10 Greatest Moments in NASCAR History
Updated December 5, 2014
With only professional football having more television viewers, NASCAR is one of the most viewed professional sports in the United States and holds 17 of the top 20 spots for the most fans to attend a single-day event in the world. Throughout NASCAR’s 61 year history, there have been many memorable moments for fans. If you ask any fan what they think are some of the greatest moments in the sport, you are sure to hear more than one from the following 10 Greatest Moments in NASCAR History.
The Daytona 500 Puts NASCAR on the Map – On February 18, 1979, a new agreement between NASCAR and CBS provided televised coverage of the entire Daytona 500 for the first time. Running in 1st and 2nd place, Cale Yarborough and Donnie Allison wreck each other on the last lap, giving Richard Petty his 6th Daytona 500 win. Although this proved to be an exciting ending to the first flag-to-flag race coverage, fans received much more than a thrilling finish. As Petty crossed the finish line, the cameras caught Yarborough and the Allison brothers in a heated argument on the infield grass between turns three and four that escalated to fist-fighting. Most NASCAR fans consider this event to be the turning point for stock-car racing, putting it on the map to becoming a mainstream sport.
The Intimidator Wins the Daytona 500 – In 1998, after almost two decades of almost-wins, Dale Earnhardt finally took the checkered flag at the Great American Race. Three years after the most important win of his career, the same track claimed the life of The Intimidator, making this win one that the fans will look upon as a milestone in NASCAR.
The King is Born – In 1967, a King was established in NASCAR. With 48 starts that season, Richard Petty won 27 races, a record that certainly will never be broken. In his 27 wins, 10 of them were consecutive, with the 10th one coming during the Wilkes 400 in North Wilkesboro, NC. In the same year, Petty earned $130,275, becoming the first Cup champion to earn six figures.

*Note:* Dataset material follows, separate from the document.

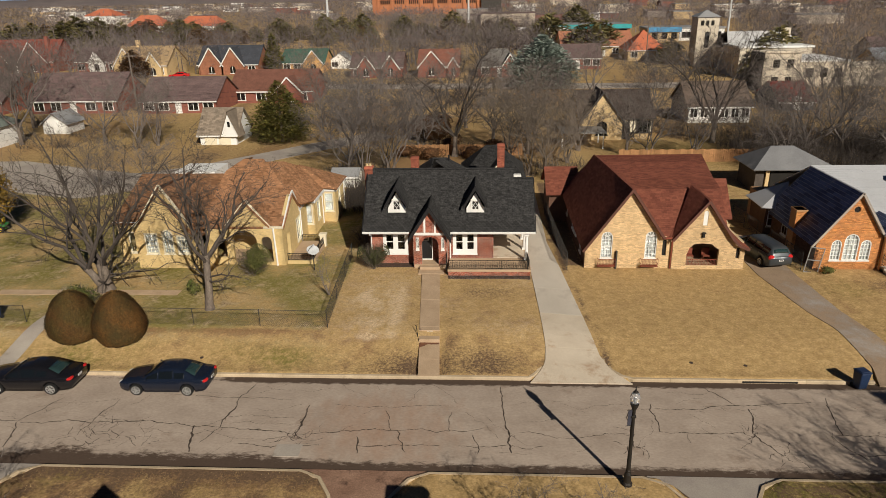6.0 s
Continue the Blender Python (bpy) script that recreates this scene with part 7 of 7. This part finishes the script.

Richard Petty’s 200th Career Win – It wasn’t the Daytona 500, but it was at Daytona that the King took the checkered flag in the 1984 Firecracker 400 to claim the 200th – and final – win of his career. It was an exciting finish with Petty beating Cale Yarborough to the finish line by inches in front of Ronald Reagan, the first US President to attend a NASCAR event.
The Brickyard 400 – It wasn’t until 1994 that NASCAR finally made its debut at racing’s most sacred track – the Indianapolis Motor Speedway. In the inaugural Brickyard 400, hometown hero Jeff Gordon took the lead in the final laps, winning the race.
Pass in the Grass – It’s the 1987 Winston All-Star Race that brings NASCAR fans one of the most legendary moments in the sport. Dale Earnhardt and Bill Elliott battled lap after lap of the race, bringing about Earnhardt’s celebrated “Pass in the Grass.” Earnhardt won the race, and the typically level-headed Bill Elliott expressed his disapproval by slamming into Earnhardt’s number 3 car during the cool down laps. It was during this race that the Intimidator was born. Jimmie Johnson Wins 4th Consecutive Cup Championship — Love him or hate him, Jimmie Johnson’s history-making 4th consecutive title win is impressive. Over the past 8 years, Johnson has accumulated 47 wins and 4 titles, making him the most dominant driver of this decade. More than that, Johnson has joined only three other drivers in winning more than three Cup titles – Richard Petty (7), Dale Earnhardt (7), and Jeff Gordon (4).
Battle to the End – The 1976 Daytona 500 was a battle to the finish, and proved to be an incredible moment in one of NASCAR’s greatest rivalries. Richard Petty and David Pearson had battled for the lead all day. Coming off the final turn of the final lap, Pearson drifted high and Petty went low. The cars touched and both began to spin, coming to rest in the infield grass less than 100 yards from the finish line. Petty’s car stalls, and Pearson managed to make it across the finish line at 25 mph in his damaged car for what would be his only Daytona 500 win.
Dale Earnhardt, Jr. Wins the Pepsi 400 – In the first race back since the death of his father, Dale Earnhardt, Jr. wins at Daytona, the same track that claimed the Intimidator’s life five months earlier. In one of the most memorable post-race celebrations in NASCAR history, Dale Jr. stopped his car on the infield grass and climbed onto the roof to celebrate with the grandstand crowd.
Darrel Waltrip Wins Daytona – Ending decades of futility, Darrel Waltrip finally won the Daytona 500. Waltrip’s celebration in Victory Lane is still one of the greatest celebration moments in the history of the sport. Waltrip did the Ickey Shuffle and proclaimed “I won the Daytona 500! I won the Daytona 500! Thank God!”